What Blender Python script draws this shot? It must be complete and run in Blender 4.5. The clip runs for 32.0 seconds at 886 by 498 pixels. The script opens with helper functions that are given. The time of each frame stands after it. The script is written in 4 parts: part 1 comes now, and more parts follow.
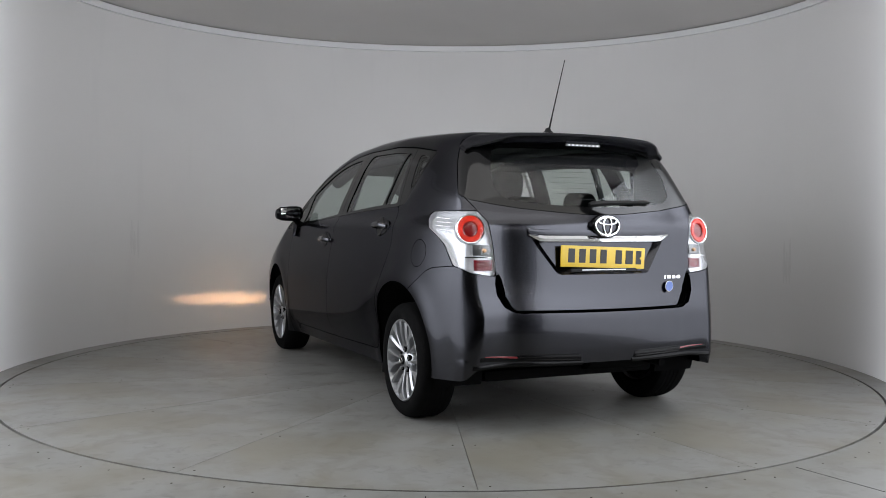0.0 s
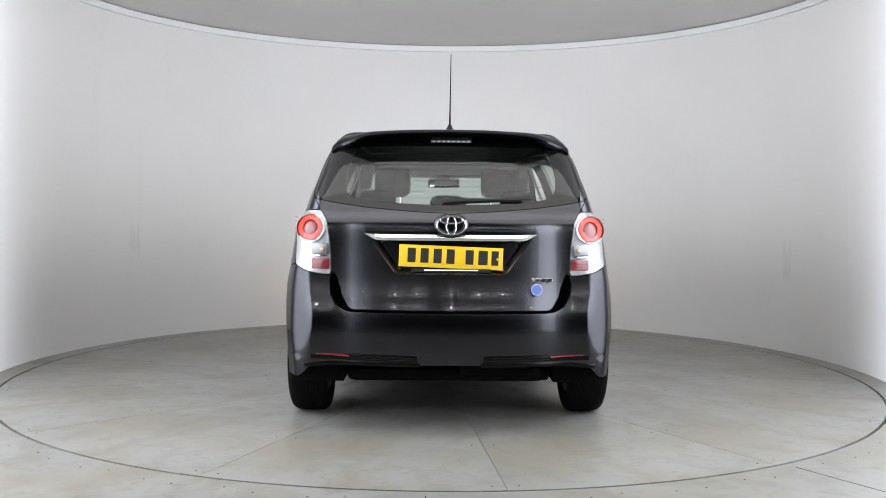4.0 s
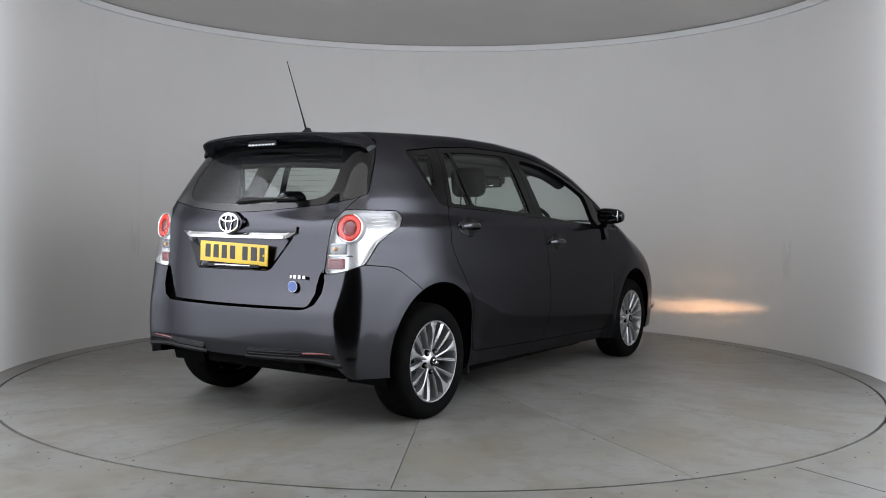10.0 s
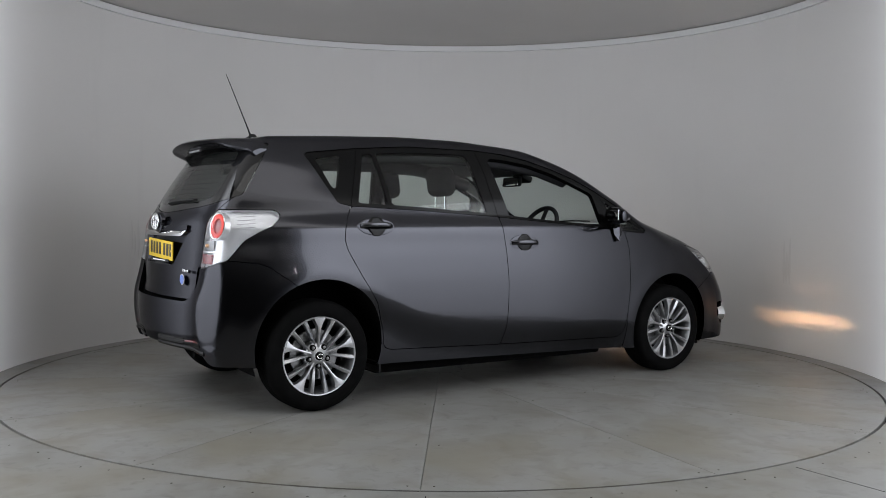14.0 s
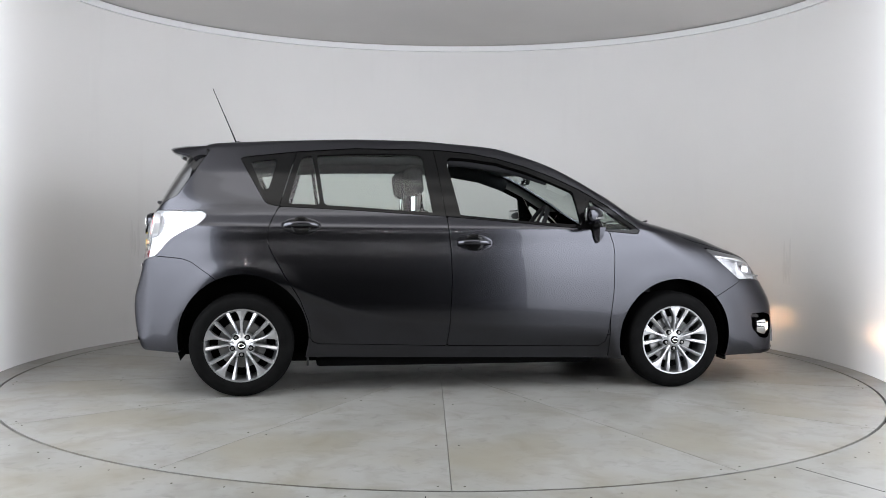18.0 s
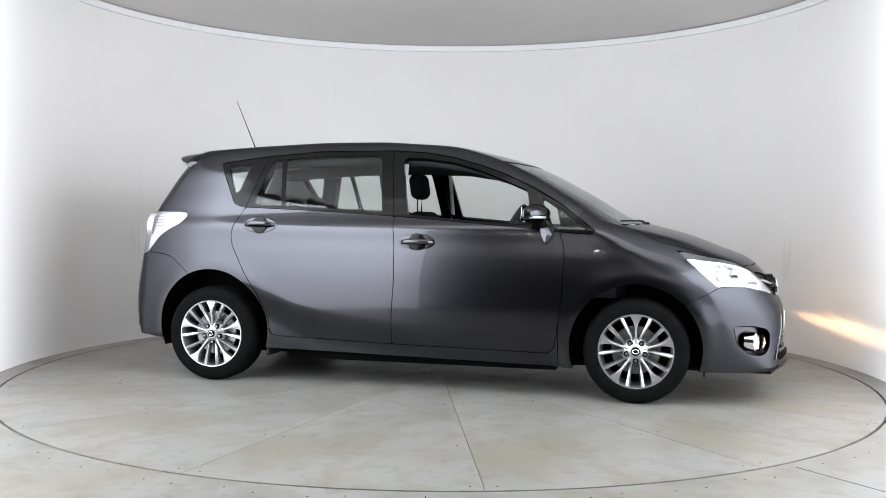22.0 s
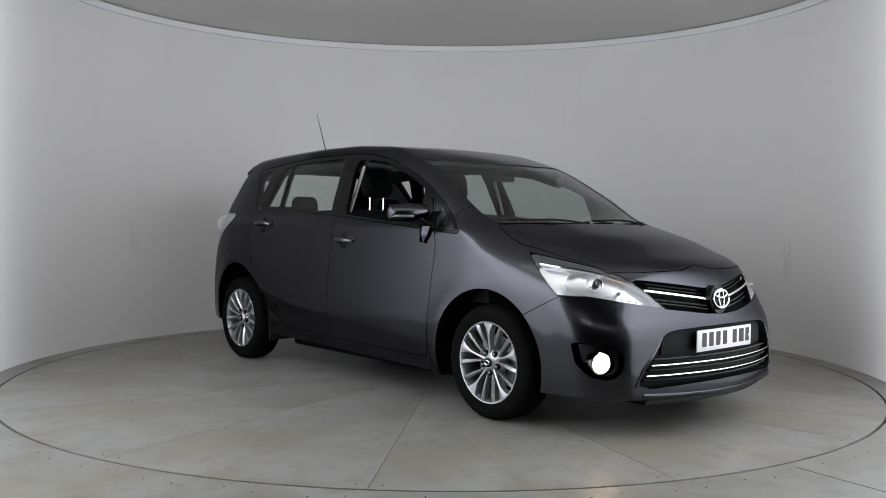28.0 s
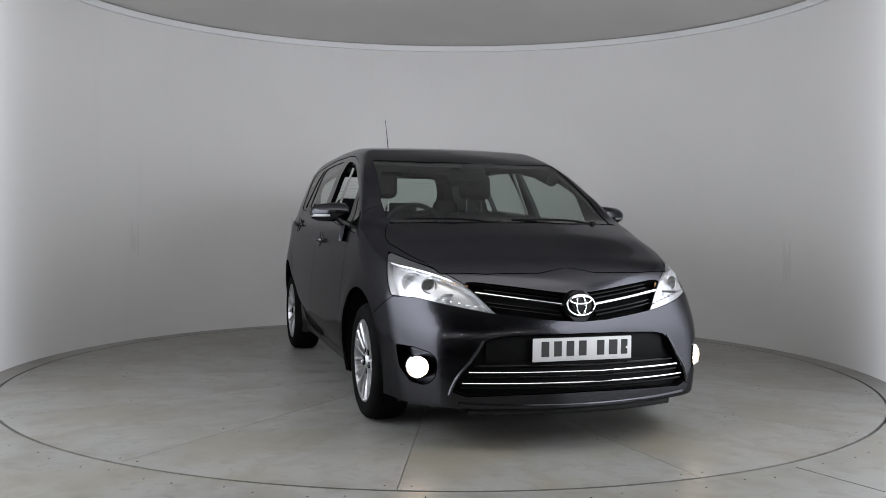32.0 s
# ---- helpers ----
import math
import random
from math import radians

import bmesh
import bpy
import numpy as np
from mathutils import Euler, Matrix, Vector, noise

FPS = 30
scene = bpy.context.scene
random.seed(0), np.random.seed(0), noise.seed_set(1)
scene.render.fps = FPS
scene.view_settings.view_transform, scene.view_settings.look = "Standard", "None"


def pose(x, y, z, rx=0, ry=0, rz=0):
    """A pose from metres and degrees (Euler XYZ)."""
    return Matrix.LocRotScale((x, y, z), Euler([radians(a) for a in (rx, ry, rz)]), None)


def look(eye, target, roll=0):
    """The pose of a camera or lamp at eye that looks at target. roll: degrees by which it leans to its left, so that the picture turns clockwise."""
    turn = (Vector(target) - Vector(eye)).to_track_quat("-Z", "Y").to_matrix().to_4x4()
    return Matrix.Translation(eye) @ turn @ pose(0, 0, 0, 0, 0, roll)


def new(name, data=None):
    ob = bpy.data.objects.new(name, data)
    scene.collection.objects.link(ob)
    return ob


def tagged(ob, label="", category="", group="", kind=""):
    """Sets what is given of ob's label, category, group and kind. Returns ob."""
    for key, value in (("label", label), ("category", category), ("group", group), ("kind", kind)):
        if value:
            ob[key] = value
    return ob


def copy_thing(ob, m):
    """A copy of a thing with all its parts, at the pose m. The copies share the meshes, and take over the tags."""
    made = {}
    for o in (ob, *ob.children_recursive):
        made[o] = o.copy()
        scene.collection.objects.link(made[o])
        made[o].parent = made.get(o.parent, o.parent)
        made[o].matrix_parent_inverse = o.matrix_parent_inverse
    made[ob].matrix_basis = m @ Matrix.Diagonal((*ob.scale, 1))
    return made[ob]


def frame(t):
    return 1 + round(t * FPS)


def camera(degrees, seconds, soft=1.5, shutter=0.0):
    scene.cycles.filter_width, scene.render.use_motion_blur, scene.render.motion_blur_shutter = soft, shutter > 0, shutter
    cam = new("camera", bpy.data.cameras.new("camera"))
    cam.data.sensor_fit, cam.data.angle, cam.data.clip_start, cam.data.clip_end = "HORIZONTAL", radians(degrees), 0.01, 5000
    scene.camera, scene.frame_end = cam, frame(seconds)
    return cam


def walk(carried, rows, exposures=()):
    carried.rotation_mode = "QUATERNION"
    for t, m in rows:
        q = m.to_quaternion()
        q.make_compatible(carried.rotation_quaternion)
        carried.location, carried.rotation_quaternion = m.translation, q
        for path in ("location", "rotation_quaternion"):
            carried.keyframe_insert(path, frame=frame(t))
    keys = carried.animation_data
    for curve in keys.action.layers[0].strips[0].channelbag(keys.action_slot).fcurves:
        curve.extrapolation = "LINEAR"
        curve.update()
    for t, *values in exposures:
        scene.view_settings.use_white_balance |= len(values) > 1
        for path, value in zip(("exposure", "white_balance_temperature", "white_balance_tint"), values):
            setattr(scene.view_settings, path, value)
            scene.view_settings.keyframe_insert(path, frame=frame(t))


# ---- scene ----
____
### Exercise description
Replicate the material above verbatim; images stay out of the copy.

### Task result
What Blender Python script draws this shot? It must be complete and run in Blender 4.5. The clip runs for 32.0 seconds at 886 by 498 pixels. The script opens with helper functions that are given. The time of each frame stands after it. The script is written in 4 parts: part 1 comes now, and more parts follow.
0.0 s
4.0 s
10.0 s
14.0 s
18.0 s
22.0 s
28.0 s
32.0 s
# ---- helpers ----
import math
import random
from math import radians

import bmesh
import bpy
import numpy as np
from mathutils import Euler, Matrix, Vector, noise

FPS = 30
scene = bpy.context.scene
random.seed(0), np.random.seed(0), noise.seed_set(1)
scene.render.fps = FPS
scene.view_settings.view_transform, scene.view_settings.look = "Standard", "None"


def pose(x, y, z, rx=0, ry=0, rz=0):
    """A pose from metres and degrees (Euler XYZ)."""
    return Matrix.LocRotScale((x, y, z), Euler([radians(a) for a in (rx, ry, rz)]), None)


def look(eye, target, roll=0):
    """The pose of a camera or lamp at eye that looks at target. roll: degrees by which it leans to its left, so that the picture turns clockwise."""
    turn = (Vector(target) - Vector(eye)).to_track_quat("-Z", "Y").to_matrix().to_4x4()
    return Matrix.Translation(eye) @ turn @ pose(0, 0, 0, 0, 0, roll)


def new(name, data=None):
    ob = bpy.data.objects.new(name, data)
    scene.collection.objects.link(ob)
    return ob


def tagged(ob, label="", category="", group="", kind=""):
    """Sets what is given of ob's label, category, group and kind. Returns ob."""
    for key, value in (("label", label), ("category", category), ("group", group), ("kind", kind)):
        if value:
            ob[key] = value
    return ob


def copy_thing(ob, m):
    """A copy of a thing with all its parts, at the pose m. The copies share the meshes, and take over the tags."""
    made = {}
    for o in (ob, *ob.children_recursive):
        made[o] = o.copy()
        scene.collection.objects.link(made[o])
        made[o].parent = made.get(o.parent, o.parent)
        made[o].matrix_parent_inverse = o.matrix_parent_inverse
    made[ob].matrix_basis = m @ Matrix.Diagonal((*ob.scale, 1))
    return made[ob]


def frame(t):
    return 1 + round(t * FPS)


def camera(degrees, seconds, soft=1.5, shutter=0.0):
    scene.cycles.filter_width, scene.render.use_motion_blur, scene.render.motion_blur_shutter = soft, shutter > 0, shutter
    cam = new("camera", bpy.data.cameras.new("camera"))
    cam.data.sensor_fit, cam.data.angle, cam.data.clip_start, cam.data.clip_end = "HORIZONTAL", radians(degrees), 0.01, 5000
    scene.camera, scene.frame_end = cam, frame(seconds)
    return cam


def walk(carried, rows, exposures=()):
    carried.rotation_mode = "QUATERNION"
    for t, m in rows:
        q = m.to_quaternion()
        q.make_compatible(carried.rotation_quaternion)
        carried.location, carried.rotation_quaternion = m.translation, q
        for path in ("location", "rotation_quaternion"):
            carried.keyframe_insert(path, frame=frame(t))
    keys = carried.animation_data
    for curve in keys.action.layers[0].strips[0].channelbag(keys.action_slot).fcurves:
        curve.extrapolation = "LINEAR"
        curve.update()
    for t, *values in exposures:
        scene.view_settings.use_white_balance |= len(values) > 1
        for path, value in zip(("exposure", "white_balance_temperature", "white_balance_tint"), values):
            setattr(scene.view_settings, path, value)
            scene.view_settings.keyframe_insert(path, frame=frame(t))


# ---- scene ----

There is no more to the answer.